GIVEN DATA |
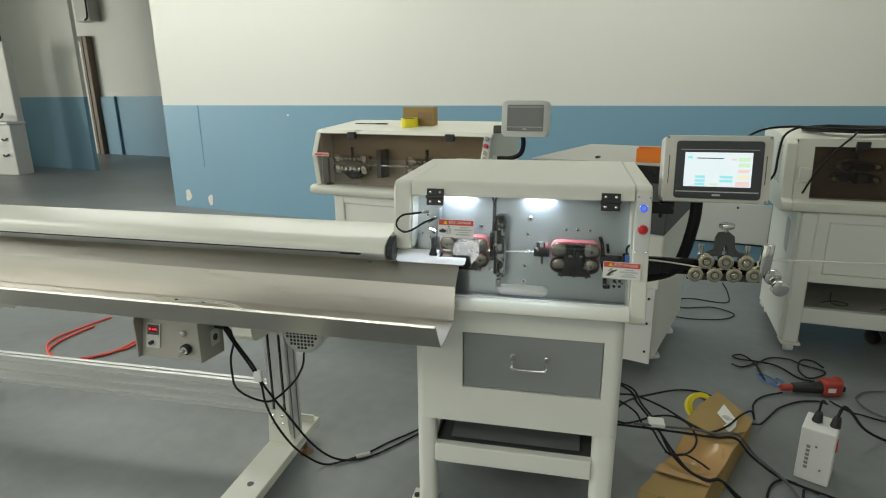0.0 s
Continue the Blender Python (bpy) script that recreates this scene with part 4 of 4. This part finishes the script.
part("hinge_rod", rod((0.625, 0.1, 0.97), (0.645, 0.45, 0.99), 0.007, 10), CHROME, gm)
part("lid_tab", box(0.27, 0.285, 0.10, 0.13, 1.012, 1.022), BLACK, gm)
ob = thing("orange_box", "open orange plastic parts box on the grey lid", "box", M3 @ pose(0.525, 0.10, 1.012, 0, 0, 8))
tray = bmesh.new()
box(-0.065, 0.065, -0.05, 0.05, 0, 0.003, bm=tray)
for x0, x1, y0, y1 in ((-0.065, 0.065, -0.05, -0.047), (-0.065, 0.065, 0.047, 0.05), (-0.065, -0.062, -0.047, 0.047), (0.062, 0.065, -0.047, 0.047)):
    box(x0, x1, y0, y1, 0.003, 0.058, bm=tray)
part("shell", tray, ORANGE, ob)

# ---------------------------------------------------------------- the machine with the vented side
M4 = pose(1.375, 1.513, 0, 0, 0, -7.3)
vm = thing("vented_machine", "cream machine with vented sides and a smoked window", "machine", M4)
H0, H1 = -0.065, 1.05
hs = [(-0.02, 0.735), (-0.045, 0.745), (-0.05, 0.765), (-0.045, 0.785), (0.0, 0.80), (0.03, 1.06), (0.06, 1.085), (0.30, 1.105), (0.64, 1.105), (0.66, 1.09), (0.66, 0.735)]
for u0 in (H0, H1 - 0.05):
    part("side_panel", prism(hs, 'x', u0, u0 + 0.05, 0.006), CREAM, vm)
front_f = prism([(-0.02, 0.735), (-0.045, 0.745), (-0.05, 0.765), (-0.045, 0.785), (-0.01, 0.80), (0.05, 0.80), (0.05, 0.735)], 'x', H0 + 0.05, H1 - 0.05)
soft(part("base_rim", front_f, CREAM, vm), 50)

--

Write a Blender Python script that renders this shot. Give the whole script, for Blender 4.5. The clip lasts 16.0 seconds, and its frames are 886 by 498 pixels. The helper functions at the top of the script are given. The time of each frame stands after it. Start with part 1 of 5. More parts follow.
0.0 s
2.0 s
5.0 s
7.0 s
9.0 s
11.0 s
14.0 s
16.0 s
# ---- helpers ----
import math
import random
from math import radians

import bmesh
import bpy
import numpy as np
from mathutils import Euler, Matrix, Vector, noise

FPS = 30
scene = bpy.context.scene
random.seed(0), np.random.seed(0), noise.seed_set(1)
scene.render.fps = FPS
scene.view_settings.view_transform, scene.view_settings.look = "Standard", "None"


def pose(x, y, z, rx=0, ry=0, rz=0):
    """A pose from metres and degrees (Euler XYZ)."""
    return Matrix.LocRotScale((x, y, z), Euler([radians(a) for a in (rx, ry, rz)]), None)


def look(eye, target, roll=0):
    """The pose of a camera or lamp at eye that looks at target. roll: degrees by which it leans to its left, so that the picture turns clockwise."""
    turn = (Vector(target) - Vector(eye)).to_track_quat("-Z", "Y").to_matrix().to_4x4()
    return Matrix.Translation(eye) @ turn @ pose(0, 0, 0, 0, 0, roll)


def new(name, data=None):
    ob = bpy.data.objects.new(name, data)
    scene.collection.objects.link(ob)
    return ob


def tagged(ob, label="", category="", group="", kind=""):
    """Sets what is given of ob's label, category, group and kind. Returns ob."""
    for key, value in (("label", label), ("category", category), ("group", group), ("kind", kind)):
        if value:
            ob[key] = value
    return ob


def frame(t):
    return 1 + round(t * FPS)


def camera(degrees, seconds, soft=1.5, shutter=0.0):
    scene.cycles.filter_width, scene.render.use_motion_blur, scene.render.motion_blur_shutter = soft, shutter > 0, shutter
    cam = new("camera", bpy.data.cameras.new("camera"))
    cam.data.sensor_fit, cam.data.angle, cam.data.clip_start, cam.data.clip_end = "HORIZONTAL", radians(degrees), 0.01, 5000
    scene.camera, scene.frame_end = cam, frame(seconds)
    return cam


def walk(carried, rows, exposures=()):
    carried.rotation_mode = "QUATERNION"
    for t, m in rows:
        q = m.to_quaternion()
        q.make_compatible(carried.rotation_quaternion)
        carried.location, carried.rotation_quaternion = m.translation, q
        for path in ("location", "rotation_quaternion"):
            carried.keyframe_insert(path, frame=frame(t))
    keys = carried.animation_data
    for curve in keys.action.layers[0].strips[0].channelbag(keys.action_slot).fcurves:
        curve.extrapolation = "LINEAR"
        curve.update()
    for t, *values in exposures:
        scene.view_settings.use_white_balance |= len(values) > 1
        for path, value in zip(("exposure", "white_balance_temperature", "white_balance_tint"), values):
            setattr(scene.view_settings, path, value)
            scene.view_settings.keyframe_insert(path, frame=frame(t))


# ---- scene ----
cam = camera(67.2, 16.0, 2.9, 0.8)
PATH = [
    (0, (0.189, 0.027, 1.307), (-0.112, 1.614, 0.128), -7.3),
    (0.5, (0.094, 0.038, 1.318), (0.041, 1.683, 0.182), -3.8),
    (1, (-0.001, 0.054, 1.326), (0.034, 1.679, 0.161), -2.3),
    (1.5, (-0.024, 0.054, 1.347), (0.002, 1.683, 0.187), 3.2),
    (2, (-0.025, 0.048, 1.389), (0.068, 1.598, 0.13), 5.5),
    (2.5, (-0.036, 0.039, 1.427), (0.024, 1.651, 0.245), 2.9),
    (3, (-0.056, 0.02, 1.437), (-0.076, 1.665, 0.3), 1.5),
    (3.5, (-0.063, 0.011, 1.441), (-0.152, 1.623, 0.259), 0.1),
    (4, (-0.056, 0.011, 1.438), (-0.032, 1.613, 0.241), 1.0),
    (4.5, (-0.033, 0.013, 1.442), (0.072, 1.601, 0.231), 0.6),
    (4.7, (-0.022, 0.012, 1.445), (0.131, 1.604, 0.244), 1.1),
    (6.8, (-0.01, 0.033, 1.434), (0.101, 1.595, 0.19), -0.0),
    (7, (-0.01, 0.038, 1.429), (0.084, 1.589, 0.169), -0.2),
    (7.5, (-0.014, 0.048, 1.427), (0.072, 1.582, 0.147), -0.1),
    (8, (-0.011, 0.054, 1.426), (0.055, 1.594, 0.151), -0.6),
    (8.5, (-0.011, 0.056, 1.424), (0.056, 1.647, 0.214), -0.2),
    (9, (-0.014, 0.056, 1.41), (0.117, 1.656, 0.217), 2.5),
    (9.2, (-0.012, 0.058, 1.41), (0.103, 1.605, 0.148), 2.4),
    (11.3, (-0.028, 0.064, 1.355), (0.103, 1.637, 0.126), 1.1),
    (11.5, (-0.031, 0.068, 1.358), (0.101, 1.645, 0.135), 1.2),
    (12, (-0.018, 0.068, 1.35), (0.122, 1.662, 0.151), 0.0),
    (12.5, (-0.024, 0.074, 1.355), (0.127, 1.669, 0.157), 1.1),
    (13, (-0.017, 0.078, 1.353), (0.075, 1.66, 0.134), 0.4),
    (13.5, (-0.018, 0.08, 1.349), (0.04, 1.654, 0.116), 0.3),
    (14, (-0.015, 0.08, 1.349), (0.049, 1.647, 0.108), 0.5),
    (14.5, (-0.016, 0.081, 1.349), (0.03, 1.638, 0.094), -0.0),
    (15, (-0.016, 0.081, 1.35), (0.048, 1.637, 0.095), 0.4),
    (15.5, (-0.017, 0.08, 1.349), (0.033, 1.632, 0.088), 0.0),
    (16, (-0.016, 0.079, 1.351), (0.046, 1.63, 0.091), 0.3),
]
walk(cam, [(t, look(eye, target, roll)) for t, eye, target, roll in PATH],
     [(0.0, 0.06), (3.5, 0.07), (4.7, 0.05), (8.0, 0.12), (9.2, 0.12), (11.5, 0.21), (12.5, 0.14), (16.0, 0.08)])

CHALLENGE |
Print exactly the lines from the one containing "for path in" to the one containing "setattr(scene.view_settings, path, value)", both included, and nothing else.

ANSWER TO THE TASK |
        for path in ("location", "rotation_quaternion"):
            carried.keyframe_insert(path, frame=frame(t))
    keys = carried.animation_data
    for curve in keys.action.layers[0].strips[0].channelbag(keys.action_slot).fcurves:
        curve.extrapolation = "LINEAR"
        curve.update()
    for t, *values in exposures:
        scene.view_settings.use_white_balance |= len(values) > 1
        for path, value in zip(("exposure", "white_balance_temperature", "white_balance_tint"), values):
            setattr(scene.view_settings, path, value)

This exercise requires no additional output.